With that in mind, Charlotte invites the group to form the first East Coast chapter. In doing so, they'd have to provide a legal name and address, thereby removing their delicately preserved anonymity. They would be required to sign an affidavit pledging they are not homosexual. The goal, Charlotte claims, is to see "cross-dressing laws expunged once and for all," but "as long as transvestite is synonymous with homosexual, it will never happen."

The second half of the play becomes a suspenseful gay "witch hunt," as secrets are exposed when certain people reveal they know more about the pornographic mail situation than they initially let on.

Even if Act 2 is a bit too much of a shift in tone from Act 1, masterful dramatist Fierstein has crafted a compelling story, with characters that would be believable as humans even if they were portrayed as caricatures. But there's no need to worry about that here; with delicate, understated direction by the ever-reliable Joe Mantello, every actor is working toward a common goal.

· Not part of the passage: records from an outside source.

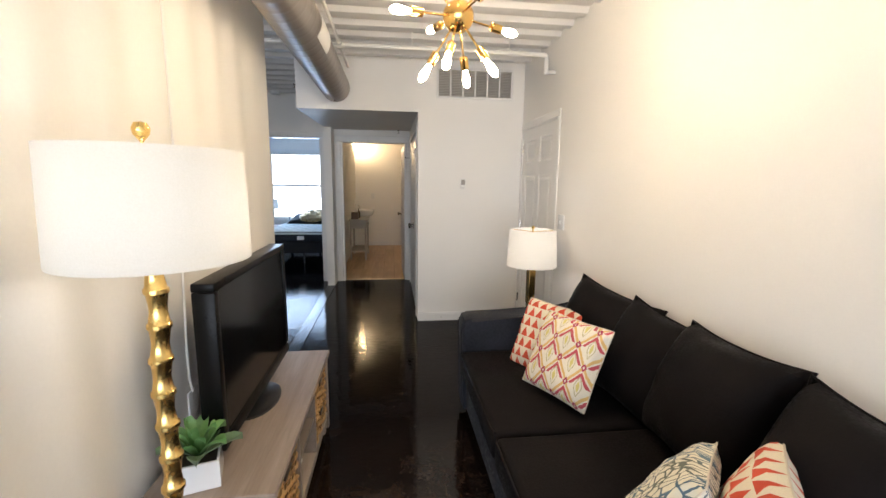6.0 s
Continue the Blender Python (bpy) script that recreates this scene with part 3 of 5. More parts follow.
bw = window("window_bedroom", -1.14, 0.02, 0.62, 2.11, 12.07, "white double-hung bedroom window", 1.38)
part("casing", box(box(box(box(bmesh.new(), -1.21, 11.985, 0.56, -1.14, 12.0, 2.18), 0.02, 11.985, 0.56, 0.09, 12.0, 2.18), -1.14, 11.985, 2.11, 0.02, 12.0, 2.18), -1.14, 11.96, 0.575, 0.02, 12.0, 0.615), M_TRIM, bw)
window("window_front", -1.2, 2.7, 0.12, 2.25, YF - 0.06, "large glazed end of the room", None, (0.1, 1.4))

setting("backdrop", cube(-4.0, 15.0, -0.3, 4.5, 15.1, 6.0), M_SKYCARD, "bright hazy sky outside the bedroom window", "backdrop")
# ---- woven things ----


def weave(bm, o, u, v, n, ul, vl, pitch=0.0130, stake=0.040, amp=0.0055, rad=0.0074):
    """Strands along u, stacked along v, passing over and under stakes; n is the outward way."""
    o, u, v, n = Vector(o), Vector(u).normalized(), Vector(v).normalized(), Vector(n).normalized()
    rows_n, cols_n = max(2, int(vl / pitch)), max(2, int(ul / stake))
    for r in range(rows_n):
        sign = 1 if r % 2 else -1
        pts, jit = [], random.uniform(-0.002, 0.002)
        for c in range(cols_n * 2 + 1):
            s = c / (cols_n * 2)
            lift = amp * sign * (1 if (c // 2) % 2 else -1) * (c % 2) + random.uniform(-0.0012, 0.0012)
            pts.append(o + u * (s * ul) + v * ((r + 0.5) * vl / rows_n + jit + random.uniform(-0.0015, 0.0015)) + n * lift)
        side = v
        rings = []
        for p in pts:
            k = rad * random.uniform(0.8, 1.15)
            rings.append([bm.verts.new(p + side * k), bm.verts.new(p + n * k * 0.7), bm.verts.new(p - side * k), bm.verts.new(p - n * k * 0.7)])
        for a, b in zip(rings, rings[1:]):
            for i in range(4):
                bm.faces.new((a[i], a[(i + 1) % 4], b[(i + 1) % 4], b[i]))
        bm.faces.new(rings[0])
        bm.faces.new(rings[-1])
    for c in range(1, cols_n):
        p = o + u * (c * ul / cols_n) + n * 0.001
        tube(bm, [p, p + v * vl], 0.0036, 5)


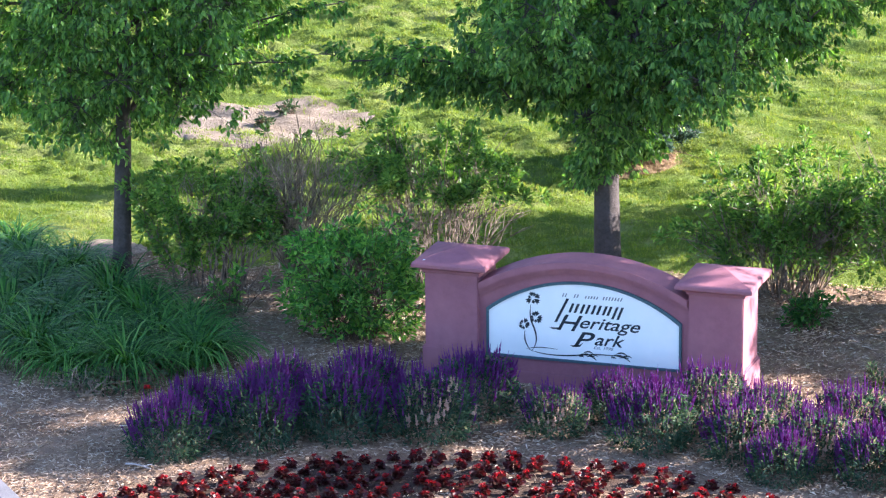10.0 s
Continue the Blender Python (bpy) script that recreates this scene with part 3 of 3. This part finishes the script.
# ---------------------------------------------------------------- shrubs
def shrub(name, label, category, x, y, rx, ry, h, stems, clusters, leaf_len, leaf, stem_mat, seed, low=0.3, per=9, bare=0.0, spread_r=0.08, fill=0.0, wide=0.5, stem_r=0.007, twiggy=4, foot=0.36, crook=0.02):
    """Many stems fanning from the base; leaves in clusters along their upper parts, or filling a dome."""
    rng = np.random.default_rng(seed)
    thing = empty(name, pose(x, y, GZ), label, category)
    tips = []
    for k in range(stems):
        a = rng.uniform(0, 2 * math.pi)
        u = rng.uniform(0.1, 1) ** 0.6
        hh = h * rng.uniform(0.55, 1.02) * (1 - 0.2 * u * u)
        a0 = a + rng.normal() * 0.7
        start = np.array([math.cos(a0) * rx * foot * u, math.sin(a0) * ry * foot * u, 0])
        end = np.array([math.cos(a) * rx * u, math.sin(a) * ry * u, hh])
        k1 = rng.uniform(0.1, 0.6)
        pts = bezier(start, start + (end - start) * np.array([k1, k1, 0.62]), end, 8) + rng.normal(size=(8, 3)) * crook * np.linspace(0, 1, 8)[:, None]
        lines = [(pts, np.linspace(stem_r, 0.002, 8) * rng.uniform(0.6, 1.2))]
        tips.append(pts)
        for _ in range(twiggy):
            i = rng.integers(3, 7)
            q = pts[i] + (pts[i] - pts[i - 1]) * rng.uniform(0.7, 2.0) + rng.normal(size=3) * 0.07 * h
            lines.append((np.array([pts[i], (pts[i] + q) / 2 + rng.normal(size=3) * 0.01, q]), [0.004, 0.003, 0.0015]))
            tips.append(np.array([pts[i], q]))
        v, f = tube_arrays(lines, 4)
        piece("stem", mesh("stem", v, f, stem_mat), thing)
    pool = np.concatenate([t[len(t) // (5 if low < 0.2 else 3):] for t in tips])
    pool = pool[pool[:, 2] > low * h]
    if clusters:
        c = pool[rng.integers(0, len(pool), clusters)]
        if clusters > 300:
            c = np.concatenate([c, np.array([t[-1] for t in tips if t[-1][2] > max(low, 0.45) * h])])
        if bare:
            keep = np.array([noise.noise(Vector(p * 2.2) + Vector((seed, 0, 0))) > bare - 0.5 for p in c])
            c = c[keep]
        if fill:
            m = int(clusters * fill)
            a, u, t = rng.uniform(0, 2 * np.pi, m), rng.uniform(0.35, 1, m) ** 0.5, rng.uniform(0.06, 1, m) ** 0.8
            lump = np.array([1 + 0.42 * noise.noise(Vector((math.cos(q) * 2.2, math.sin(q) * 2.2, w2 * 3 + seed))) for q, w2 in zip(a, t)])
            rad = np.sqrt(np.clip(1 - (np.clip(t - 0.35, 0, 1) / 0.67) ** 2, 0, 1)) * u * lump
            c = np.concatenate([c, np.stack([np.cos(a) * rad * rx, np.sin(a) * rad * ry, t * h * lump], 1)])
        c = np.repeat(c, per, 0)
        burst = unit(rng.normal(size=c.shape))
        c = c + burst * rng.uniform(0, spread_r, len(c))[:, None]
        c[:, 2] = np.maximum(c[:, 2], 0.02)
        out = unit(c * np.array([1, 1, 0.3]))
        d = burst * 0.8 + out * 0.45 + np.array([0, 0, 0.12])
        v, f = leaf_arrays(c, d, leaf_len * rng.uniform(0.65, 1.25, len(c)), wide, rng)
        piece("foliage", mesh("foliage", v, f, leaf), thing, "small green leaves")
    return thing


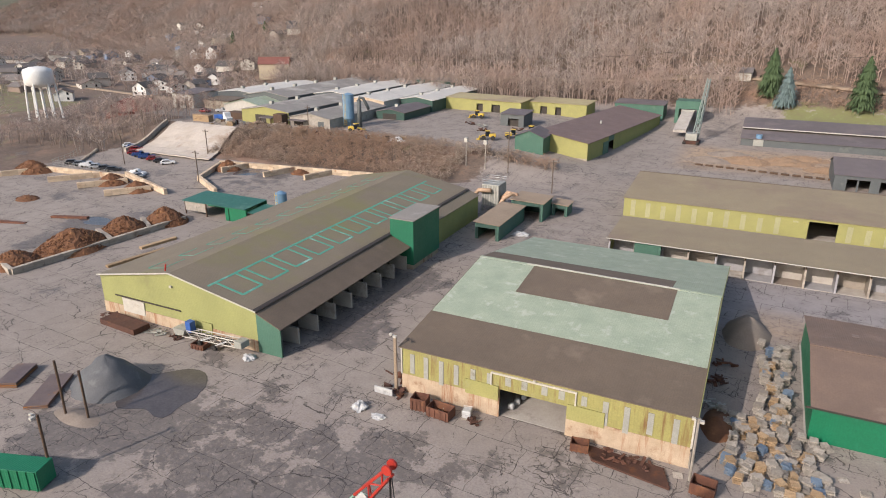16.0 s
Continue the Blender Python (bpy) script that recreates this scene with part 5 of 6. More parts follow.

Page, a tall, imposing actor who has made a name for himself playing a series of stage villains, would at first seem like a better fit as the snakelike Charlotte. But Page is very moving, if a bit stiff, as George, who, whether in his female guise as Valentina or not, feels like someone with the weight of the world on his shoulders. Birney, an actor who has long specialized in dramatizing the plight of the Everyman, and would, at first glance, be a natural George and Valentina, delves boldly into Charlotte and isn't afraid to make her unlikable. Winningham is affecting as George's put-upon wife, who has got a lot more bubbling under the surface than she initially lets on.

The remaining cast members, including Tom McGowan and Lisa Emery, do similarly fine, emotional work. To single out any of them, whether Pine or Ebert or Westrate or Cullum, would be unfair to the group as a whole. Collectively, they form one of the greatest ensembles Broadway has ever seen, and audiences are fortunate to watch their deep, heartfelt performances.

In keeping with the tone of the play itself, Mantello has staged Casa Valentina like an old noir film. Scott Pask's airy set looms large, while Justin Townsend's moody lighting helps create evocative stage pictures. Hair, wig, and makeup craftsman Jason P. Hayes and costume designer Rita Ryack lend their expertise turning the gentlemen into convincing ladies in period- and age-specific clothes. Fitz Patton's incidental music slowly wracks the nerves and appropriately ratchets up the tension.

Most important, Casa Valentina serves as an eye-opening lesson about a subject of which very few people are aware. Fierstein unlocks the door to a chapter in the country's history that is immeasurably deserving of the superb recognition it now receives.